MATERIAL:

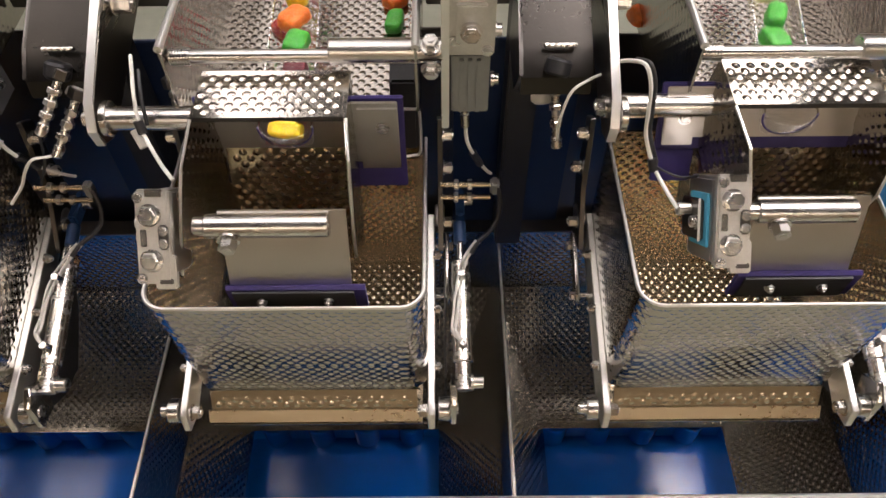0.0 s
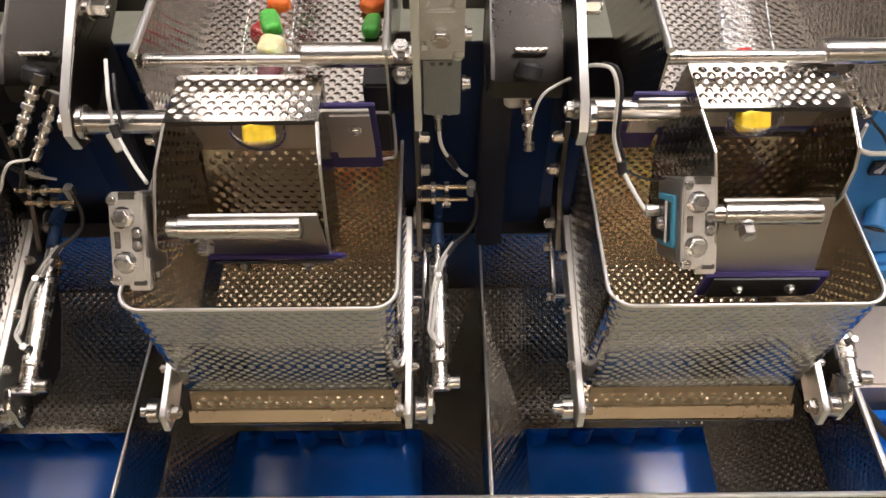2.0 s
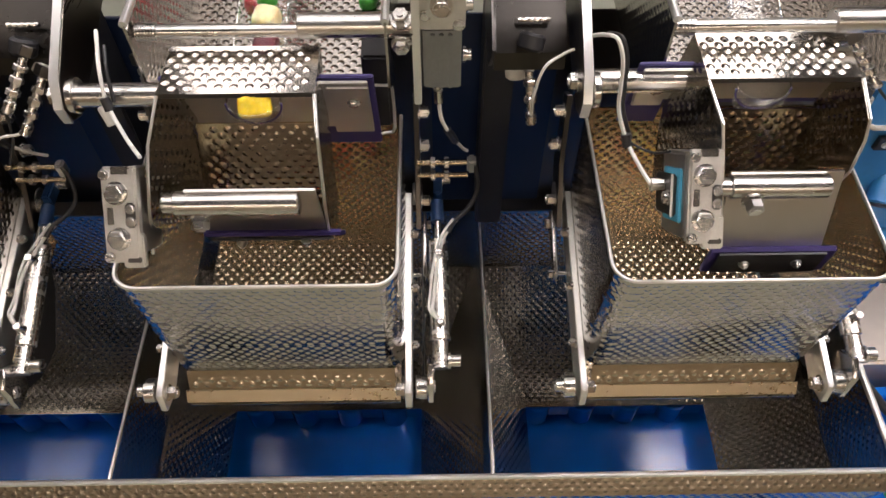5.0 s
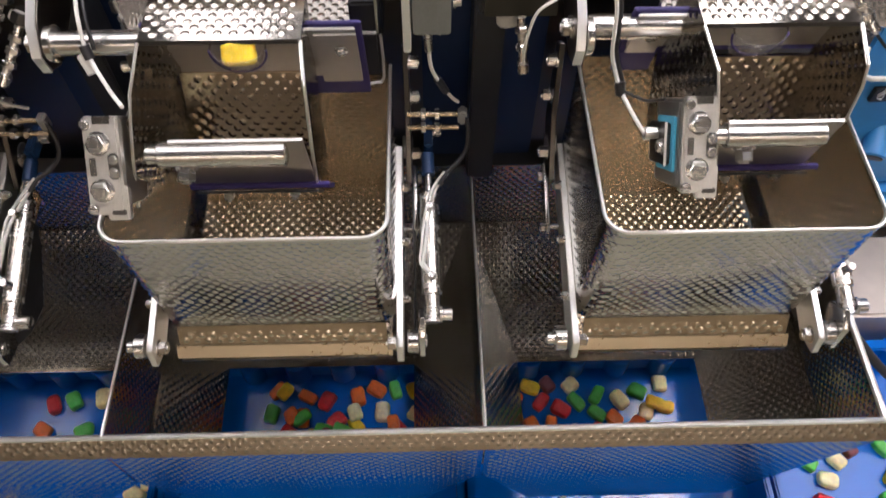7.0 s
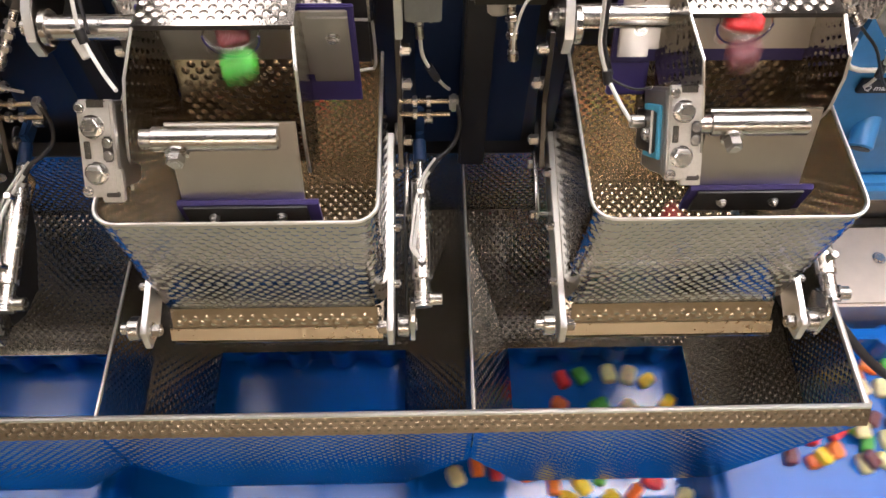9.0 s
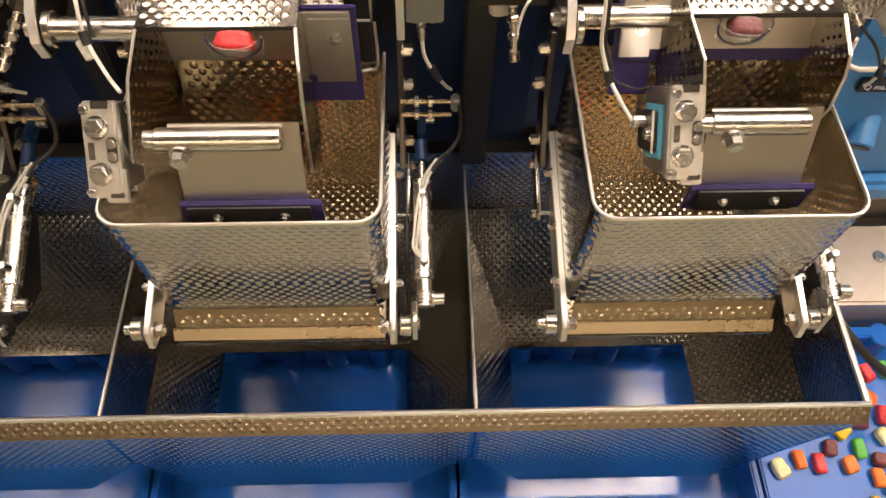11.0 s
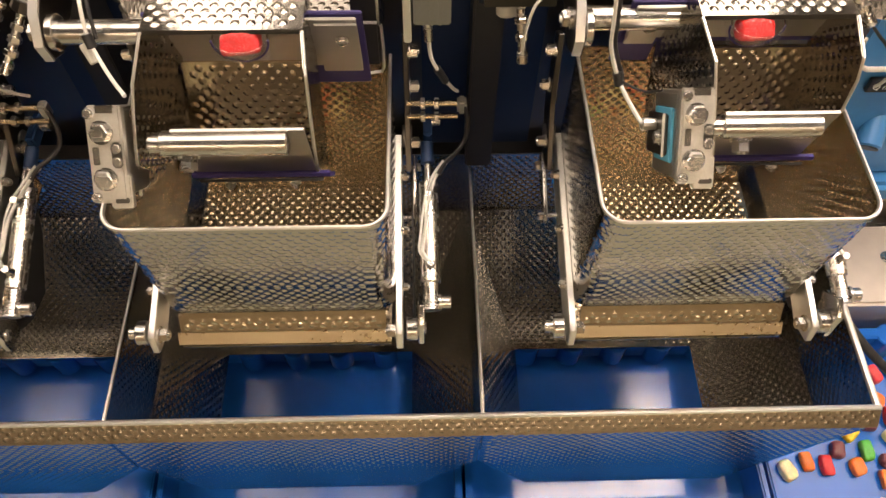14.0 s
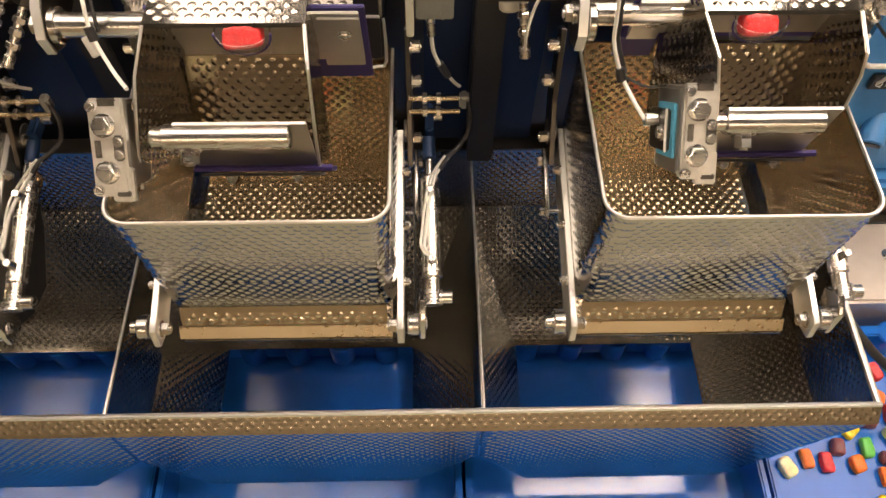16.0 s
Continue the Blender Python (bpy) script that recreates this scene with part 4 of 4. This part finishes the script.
def move_candies():
    for unit, drops in DROPS.items():
        for i, (_, colour) in enumerate(drops):
            walk(candy(colour, "from the guide channel"), feed_rows(unit, i, rng))
    names = list(CANDY)
    for unit, count in ((0, 40), (1, 42), (2, 42)):
        for k in range(count):
            before = (CENTRES[unit] + rng.uniform(-0.08, 0.08), rng.uniform(0.385, 0.41), 1.183 + rng.choice((0, 0.012)))
            colour = HEAP[k][0] if unit == 0 and k < len(HEAP) else names[rng.randrange(6)]
            ob = candy(colour, "dumped into a blue tray")
            rows = fall_to_tray(unit, rng, before)
            first = rows[0][1]
            walk(ob, [(0.0, first)] + rows)
    spots = []
    while len(spots) < 22:
        x, y = TRAY_X0 + TRAY_PITCH + rng.uniform(0.06, 0.24), rng.uniform(0.22, 0.37)
        if all((x - u) ** 2 + (y - v) ** 2 > 0.0225 ** 2 for u, v in spots):
            spots.append((x, y))
            turn, z = rng.uniform(-80, 80), BELT_Z + 0.0124 - 0.07 * (0.47 - y)
            walk(candy(names[rng.randrange(6)], "lying in a blue tray"), [(t, pose(x + n * TRAY_PITCH, y, z, 4, 0, turn)) for t, n in TRAY_STEPS])
    ob = candy("orange", "sliding in the feeder pan")
    walk(ob, [(0.0, pose(0.212, 0.60, PAN_Z + 0.007, 0, 0, 20)), (0.3, pose(0.214, 0.585, PAN_Z + 0.007, 0, 0, 10)), (0.7, pose(0.216, 0.57, PAN_Z + 0.007, 0, 0, 5)), (1.2, pose(0.222, 0.7, PAN_Z + 0.007, 0, 0, 5)), (16.0, pose(0.222, 0.7, PAN_Z + 0.007, 0, 0, 5))])


def child(ob, name):
    return [c for c in ob.children_recursive if c.name.split(".")[0] == name][0]


# ---- keyed things ----
OPEN, SHUT = -21, 12
GATES = [
    [(0, OPEN), (16, OPEN)],
    [(0, OPEN), (1.35, OPEN), (1.5, SHUT), (7.15, SHUT), (7.3, OPEN), (12.2, OPEN), (12.35, SHUT), (16, SHUT)],
    [(0, OPEN), (3.25, OPEN), (3.4, SHUT), (3.65, SHUT), (3.8, OPEN), (5.2, OPEN), (5.35, SHUT), (7.15, SHUT), (7.3, OPEN), (13.1, OPEN), (13.25, SHUT), (16, SHUT)],
]
R_OPEN, R_SHUT = 0, 15
REAR = [
    [(0, R_OPEN), (16, R_OPEN)],
    [(0, R_OPEN), (1.35, R_OPEN), (1.5, R_SHUT), (7.15, R_SHUT), (7.3, R_OPEN), (11.0, R_OPEN), (11.15, R_SHUT), (16, R_SHUT)],
    [(0, -22), (1.7, -22), (1.85, R_SHUT), (7.15, R_SHUT), (7.3, -22), (13.1, -22), (13.25, R_SHUT), (16, R_SHUT)],
]
EMPTY = [(0, 0), (6.4, 0), (6.55, 0.35), (6.7, 1), (6.85, 0.2), (6.95, 0), (16, 0)]
TRAY_STEPS = [(0, 0), (7.1, 0), (7.55, 1), (8.45, 1), (9.18, 2), (9.9, 2), (10.5, 3), (16, 3)]


def motions():
    for u, rows, rear in zip(units, GATES, REAR):
        walk(child(u["drop_chute"], "gate_shaft"), [(t, pose(0, 0.366, 1.42, a)) for t, a in rows])
        walk(child(u["drop_chute"], "rear_shaft"), [(t, pose(0, 0.437, 1.452, a)) for t, a in rear])
        walk(child(u["weigh_hopper"], "floor_door"), [(t, pose(0, HINGE[0], HINGE[1], -45 * k)) for t, k in EMPTY])
        walk(child(u["weigh_hopper"], "back_door"), [(t, pose(0, HB - 0.004, RIM + 0.01, 28 * k)) for t, k in EMPTY])
    move_candies()
    for k, ob in enumerate(trays):
        walk(ob, [(t, pose(TRAY_X0 + (k - 5 + n) * TRAY_PITCH, 0, BELT_Z + 0.001)) for t, n in TRAY_STEPS])


motions()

PROBLEM DETAILS: Using the material above, set down every line exactly, but skip the pictures.

REPLY TO THE TASK:
0.0 s
2.0 s
5.0 s
7.0 s
9.0 s
11.0 s
14.0 s
16.0 s
Continue the Blender Python (bpy) script that recreates this scene with part 4 of 4. This part finishes the script.
def move_candies():
    for unit, drops in DROPS.items():
        for i, (_, colour) in enumerate(drops):
            walk(candy(colour, "from the guide channel"), feed_rows(unit, i, rng))
    names = list(CANDY)
    for unit, count in ((0, 40), (1, 42), (2, 42)):
        for k in range(count):
            before = (CENTRES[unit] + rng.uniform(-0.08, 0.08), rng.uniform(0.385, 0.41), 1.183 + rng.choice((0, 0.012)))
            colour = HEAP[k][0] if unit == 0 and k < len(HEAP) else names[rng.randrange(6)]
            ob = candy(colour, "dumped into a blue tray")
            rows = fall_to_tray(unit, rng, before)
            first = rows[0][1]
            walk(ob, [(0.0, first)] + rows)
    spots = []
    while len(spots) < 22:
        x, y = TRAY_X0 + TRAY_PITCH + rng.uniform(0.06, 0.24), rng.uniform(0.22, 0.37)
        if all((x - u) ** 2 + (y - v) ** 2 > 0.0225 ** 2 for u, v in spots):
            spots.append((x, y))
            turn, z = rng.uniform(-80, 80), BELT_Z + 0.0124 - 0.07 * (0.47 - y)
            walk(candy(names[rng.randrange(6)], "lying in a blue tray"), [(t, pose(x + n * TRAY_PITCH, y, z, 4, 0, turn)) for t, n in TRAY_STEPS])
    ob = candy("orange", "sliding in the feeder pan")
    walk(ob, [(0.0, pose(0.212, 0.60, PAN_Z + 0.007, 0, 0, 20)), (0.3, pose(0.214, 0.585, PAN_Z + 0.007, 0, 0, 10)), (0.7, pose(0.216, 0.57, PAN_Z + 0.007, 0, 0, 5)), (1.2, pose(0.222, 0.7, PAN_Z + 0.007, 0, 0, 5)), (16.0, pose(0.222, 0.7, PAN_Z + 0.007, 0, 0, 5))])


def child(ob, name):
    return [c for c in ob.children_recursive if c.name.split(".")[0] == name][0]


# ---- keyed things ----
OPEN, SHUT = -21, 12
GATES = [
    [(0, OPEN), (16, OPEN)],
    [(0, OPEN), (1.35, OPEN), (1.5, SHUT), (7.15, SHUT), (7.3, OPEN), (12.2, OPEN), (12.35, SHUT), (16, SHUT)],
    [(0, OPEN), (3.25, OPEN), (3.4, SHUT), (3.65, SHUT), (3.8, OPEN), (5.2, OPEN), (5.35, SHUT), (7.15, SHUT), (7.3, OPEN), (13.1, OPEN), (13.25, SHUT), (16, SHUT)],
]
R_OPEN, R_SHUT = 0, 15
REAR = [
    [(0, R_OPEN), (16, R_OPEN)],
    [(0, R_OPEN), (1.35, R_OPEN), (1.5, R_SHUT), (7.15, R_SHUT), (7.3, R_OPEN), (11.0, R_OPEN), (11.15, R_SHUT), (16, R_SHUT)],
    [(0, -22), (1.7, -22), (1.85, R_SHUT), (7.15, R_SHUT), (7.3, -22), (13.1, -22), (13.25, R_SHUT), (16, R_SHUT)],
]
EMPTY = [(0, 0), (6.4, 0), (6.55, 0.35), (6.7, 1), (6.85, 0.2), (6.95, 0), (16, 0)]
TRAY_STEPS = [(0, 0), (7.1, 0), (7.55, 1), (8.45, 1), (9.18, 2), (9.9, 2), (10.5, 3), (16, 3)]


def motions():
    for u, rows, rear in zip(units, GATES, REAR):
        walk(child(u["drop_chute"], "gate_shaft"), [(t, pose(0, 0.366, 1.42, a)) for t, a in rows])
        walk(child(u["drop_chute"], "rear_shaft"), [(t, pose(0, 0.437, 1.452, a)) for t, a in rear])
        walk(child(u["weigh_hopper"], "floor_door"), [(t, pose(0, HINGE[0], HINGE[1], -45 * k)) for t, k in EMPTY])
        walk(child(u["weigh_hopper"], "back_door"), [(t, pose(0, HB - 0.004, RIM + 0.01, 28 * k)) for t, k in EMPTY])
    move_candies()
    for k, ob in enumerate(trays):
        walk(ob, [(t, pose(TRAY_X0 + (k - 5 + n) * TRAY_PITCH, 0, BELT_Z + 0.001)) for t, n in TRAY_STEPS])


motions()